**Objective:** Will you restate verbatim the lines running from the line with "for t, *values" to the end of the data, leaving out everything else?

**Records to use:**

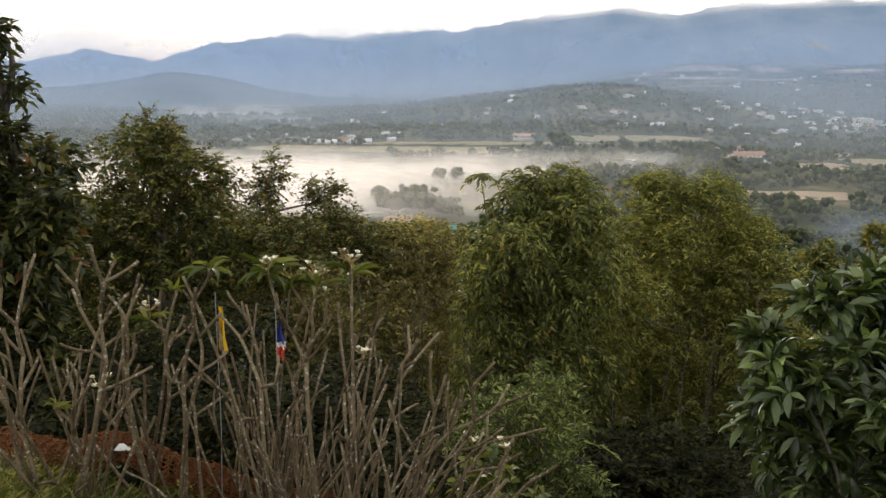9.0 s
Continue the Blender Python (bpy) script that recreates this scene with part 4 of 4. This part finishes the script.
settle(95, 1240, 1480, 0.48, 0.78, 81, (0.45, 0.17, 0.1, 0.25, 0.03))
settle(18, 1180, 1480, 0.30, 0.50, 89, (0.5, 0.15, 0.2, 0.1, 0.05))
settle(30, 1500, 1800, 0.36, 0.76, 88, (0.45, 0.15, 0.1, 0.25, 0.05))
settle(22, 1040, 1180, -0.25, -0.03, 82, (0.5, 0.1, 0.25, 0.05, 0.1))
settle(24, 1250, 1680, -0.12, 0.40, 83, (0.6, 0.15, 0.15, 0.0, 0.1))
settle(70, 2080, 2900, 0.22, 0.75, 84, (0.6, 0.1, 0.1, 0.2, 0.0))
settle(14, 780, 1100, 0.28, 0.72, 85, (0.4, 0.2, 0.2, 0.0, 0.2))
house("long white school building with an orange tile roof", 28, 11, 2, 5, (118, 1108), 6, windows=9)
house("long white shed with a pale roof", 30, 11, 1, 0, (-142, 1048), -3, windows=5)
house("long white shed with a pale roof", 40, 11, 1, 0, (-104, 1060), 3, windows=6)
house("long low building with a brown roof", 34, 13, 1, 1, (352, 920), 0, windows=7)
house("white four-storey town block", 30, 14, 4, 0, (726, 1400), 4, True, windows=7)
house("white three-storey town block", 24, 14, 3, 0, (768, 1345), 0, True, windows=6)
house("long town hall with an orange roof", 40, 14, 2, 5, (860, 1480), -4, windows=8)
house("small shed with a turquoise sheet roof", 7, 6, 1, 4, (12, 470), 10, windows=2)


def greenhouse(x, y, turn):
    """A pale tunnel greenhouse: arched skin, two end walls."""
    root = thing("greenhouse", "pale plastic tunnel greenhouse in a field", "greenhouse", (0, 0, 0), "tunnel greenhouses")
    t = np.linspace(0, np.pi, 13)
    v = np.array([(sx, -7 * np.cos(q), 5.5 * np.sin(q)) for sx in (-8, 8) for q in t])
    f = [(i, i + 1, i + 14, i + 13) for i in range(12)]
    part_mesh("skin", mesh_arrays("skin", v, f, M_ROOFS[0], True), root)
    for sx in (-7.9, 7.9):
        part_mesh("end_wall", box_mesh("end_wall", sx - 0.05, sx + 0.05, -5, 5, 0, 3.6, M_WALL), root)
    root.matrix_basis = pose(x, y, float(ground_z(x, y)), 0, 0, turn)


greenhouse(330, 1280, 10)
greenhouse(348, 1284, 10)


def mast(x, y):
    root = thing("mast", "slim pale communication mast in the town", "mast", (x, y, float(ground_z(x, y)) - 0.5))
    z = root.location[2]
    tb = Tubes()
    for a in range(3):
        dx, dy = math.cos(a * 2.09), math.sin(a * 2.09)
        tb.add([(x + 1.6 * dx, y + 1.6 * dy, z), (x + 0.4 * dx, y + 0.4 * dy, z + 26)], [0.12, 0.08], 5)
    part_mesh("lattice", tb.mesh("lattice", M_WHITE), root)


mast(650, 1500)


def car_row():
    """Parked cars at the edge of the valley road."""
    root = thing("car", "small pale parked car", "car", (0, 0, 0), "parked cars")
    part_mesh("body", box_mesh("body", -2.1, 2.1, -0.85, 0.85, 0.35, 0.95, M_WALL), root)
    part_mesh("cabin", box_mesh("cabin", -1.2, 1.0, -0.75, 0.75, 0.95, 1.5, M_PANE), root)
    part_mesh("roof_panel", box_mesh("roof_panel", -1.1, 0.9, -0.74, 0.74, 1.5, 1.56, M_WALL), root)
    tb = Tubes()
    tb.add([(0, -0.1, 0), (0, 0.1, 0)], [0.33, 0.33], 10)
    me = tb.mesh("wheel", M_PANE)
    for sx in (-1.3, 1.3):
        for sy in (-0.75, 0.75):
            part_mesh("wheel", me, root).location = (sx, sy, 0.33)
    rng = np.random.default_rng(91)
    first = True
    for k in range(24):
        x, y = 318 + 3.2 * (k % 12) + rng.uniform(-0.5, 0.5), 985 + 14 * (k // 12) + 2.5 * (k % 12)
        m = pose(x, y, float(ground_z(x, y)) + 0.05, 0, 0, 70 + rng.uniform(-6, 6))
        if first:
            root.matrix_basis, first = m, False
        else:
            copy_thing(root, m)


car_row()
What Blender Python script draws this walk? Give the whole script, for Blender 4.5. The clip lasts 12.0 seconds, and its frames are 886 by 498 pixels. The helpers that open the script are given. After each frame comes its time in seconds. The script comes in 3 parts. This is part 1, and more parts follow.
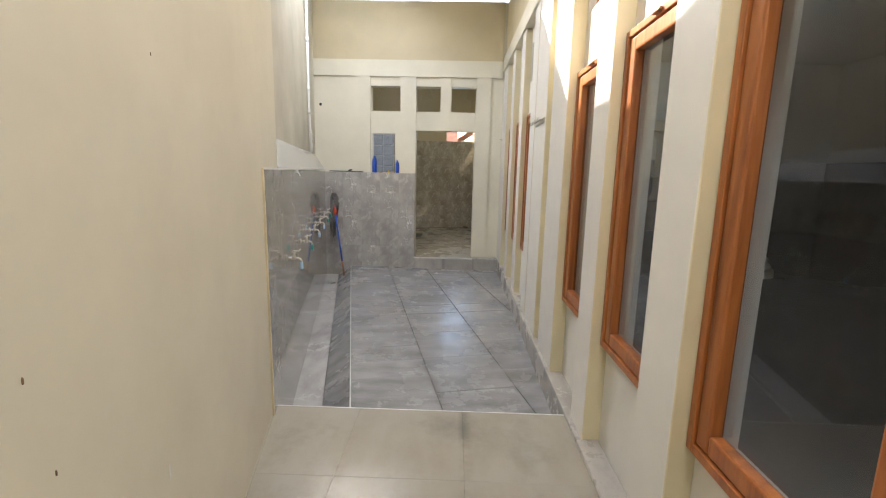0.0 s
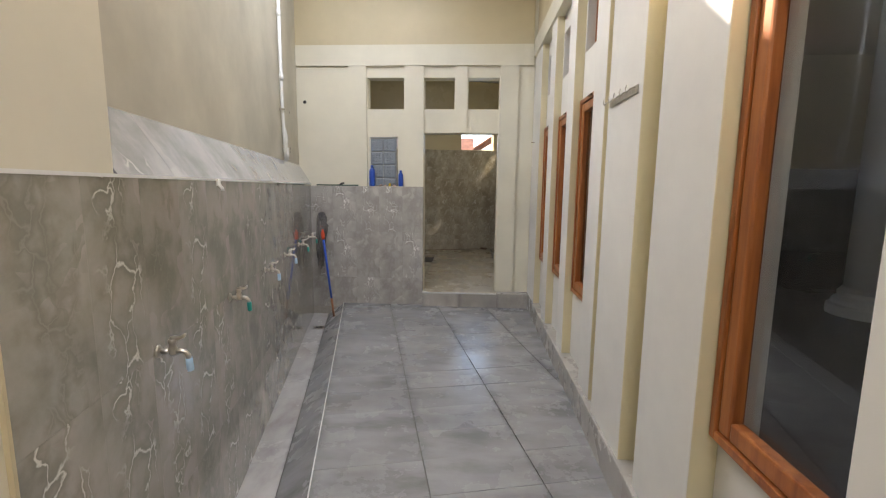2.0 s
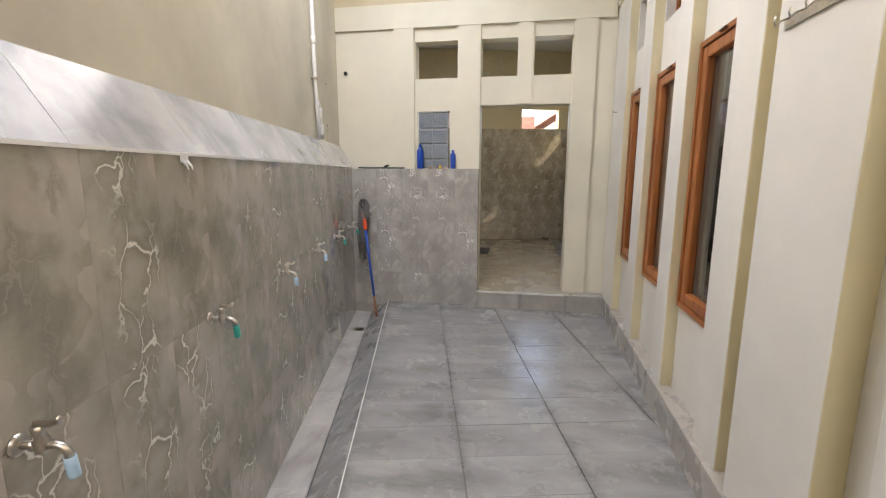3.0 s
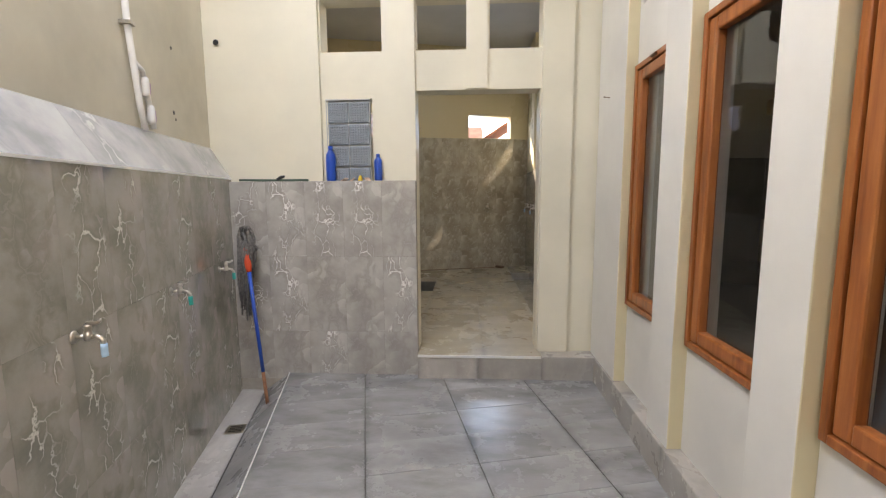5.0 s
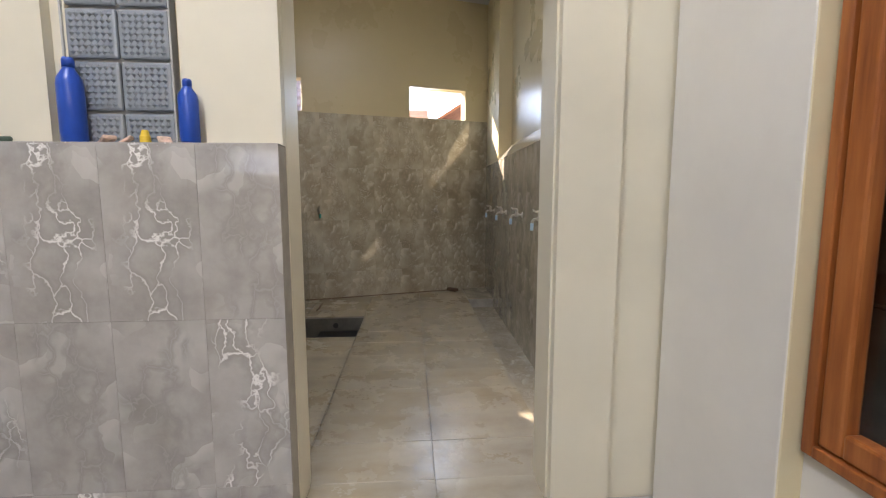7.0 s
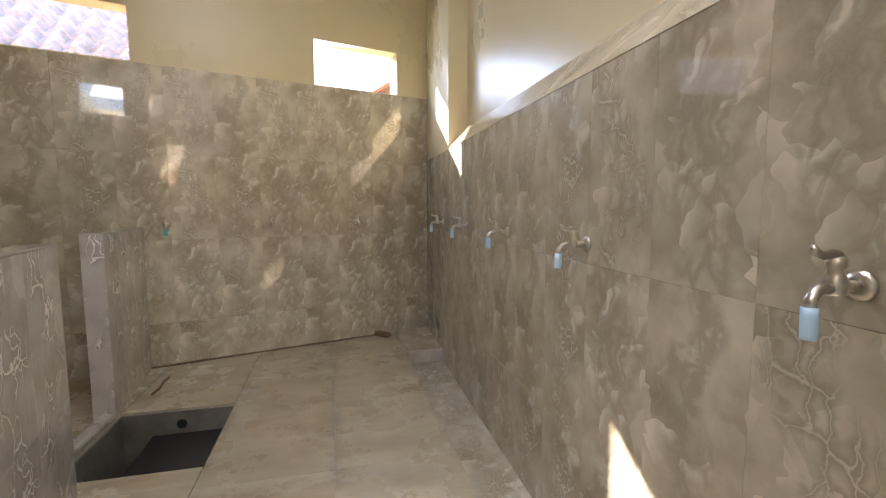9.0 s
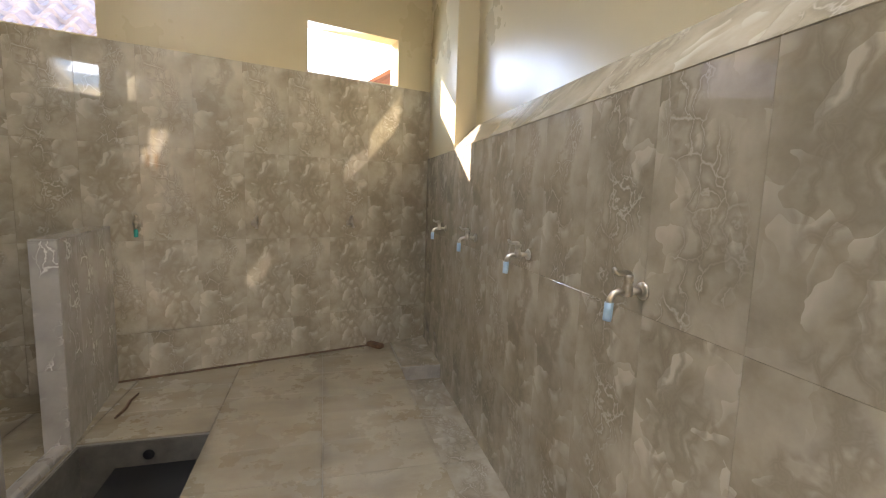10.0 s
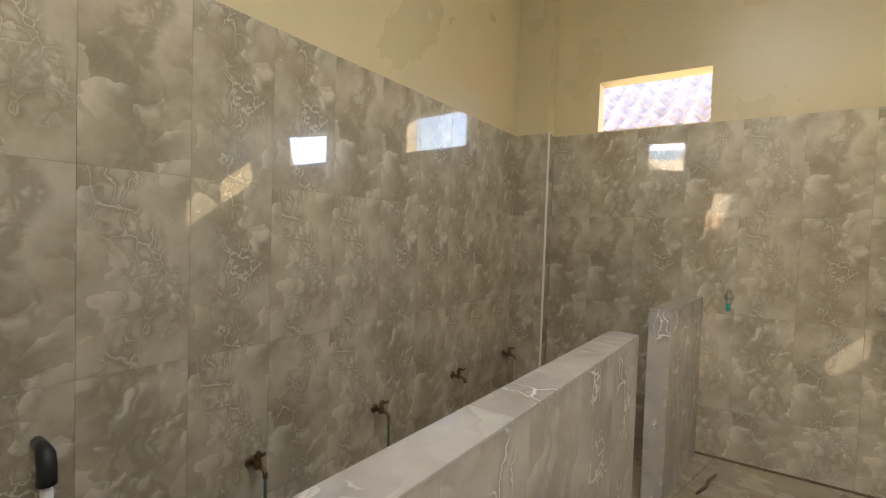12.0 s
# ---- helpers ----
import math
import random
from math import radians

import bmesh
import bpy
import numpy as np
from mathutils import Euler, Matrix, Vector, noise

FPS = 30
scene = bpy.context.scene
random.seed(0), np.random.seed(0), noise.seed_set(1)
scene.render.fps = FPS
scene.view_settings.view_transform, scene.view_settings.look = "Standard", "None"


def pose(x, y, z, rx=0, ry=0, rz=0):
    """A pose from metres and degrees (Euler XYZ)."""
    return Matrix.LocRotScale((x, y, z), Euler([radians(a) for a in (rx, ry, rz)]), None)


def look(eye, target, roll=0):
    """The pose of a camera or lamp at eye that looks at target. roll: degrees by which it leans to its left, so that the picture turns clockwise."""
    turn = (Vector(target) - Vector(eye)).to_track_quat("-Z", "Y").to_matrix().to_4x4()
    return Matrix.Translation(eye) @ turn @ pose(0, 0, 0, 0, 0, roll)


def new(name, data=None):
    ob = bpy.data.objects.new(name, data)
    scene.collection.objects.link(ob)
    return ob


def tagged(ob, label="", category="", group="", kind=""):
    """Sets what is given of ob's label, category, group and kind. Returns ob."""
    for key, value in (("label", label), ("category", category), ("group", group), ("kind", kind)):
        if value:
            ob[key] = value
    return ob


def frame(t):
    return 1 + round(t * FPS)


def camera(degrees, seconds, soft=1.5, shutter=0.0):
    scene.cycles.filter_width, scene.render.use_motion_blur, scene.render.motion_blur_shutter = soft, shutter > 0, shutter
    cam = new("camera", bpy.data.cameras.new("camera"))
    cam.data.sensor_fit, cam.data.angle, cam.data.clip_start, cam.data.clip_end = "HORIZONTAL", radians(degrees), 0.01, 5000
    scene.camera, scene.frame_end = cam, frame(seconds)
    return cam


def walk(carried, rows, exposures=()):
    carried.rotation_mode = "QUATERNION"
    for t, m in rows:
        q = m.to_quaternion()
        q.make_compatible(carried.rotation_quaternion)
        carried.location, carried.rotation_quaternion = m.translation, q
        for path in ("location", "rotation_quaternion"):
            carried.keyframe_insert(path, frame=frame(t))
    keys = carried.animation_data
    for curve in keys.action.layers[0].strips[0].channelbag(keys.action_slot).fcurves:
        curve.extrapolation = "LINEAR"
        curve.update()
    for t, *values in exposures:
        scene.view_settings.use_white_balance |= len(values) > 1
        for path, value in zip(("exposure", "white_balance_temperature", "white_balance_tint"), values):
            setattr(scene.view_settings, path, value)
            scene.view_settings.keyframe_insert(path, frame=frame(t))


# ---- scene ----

**Response:**
    for t, *values in exposures:
        scene.view_settings.use_white_balance |= len(values) > 1
        for path, value in zip(("exposure", "white_balance_temperature", "white_balance_tint"), values):
            setattr(scene.view_settings, path, value)
            scene.view_settings.keyframe_insert(path, frame=frame(t))


# ---- scene ----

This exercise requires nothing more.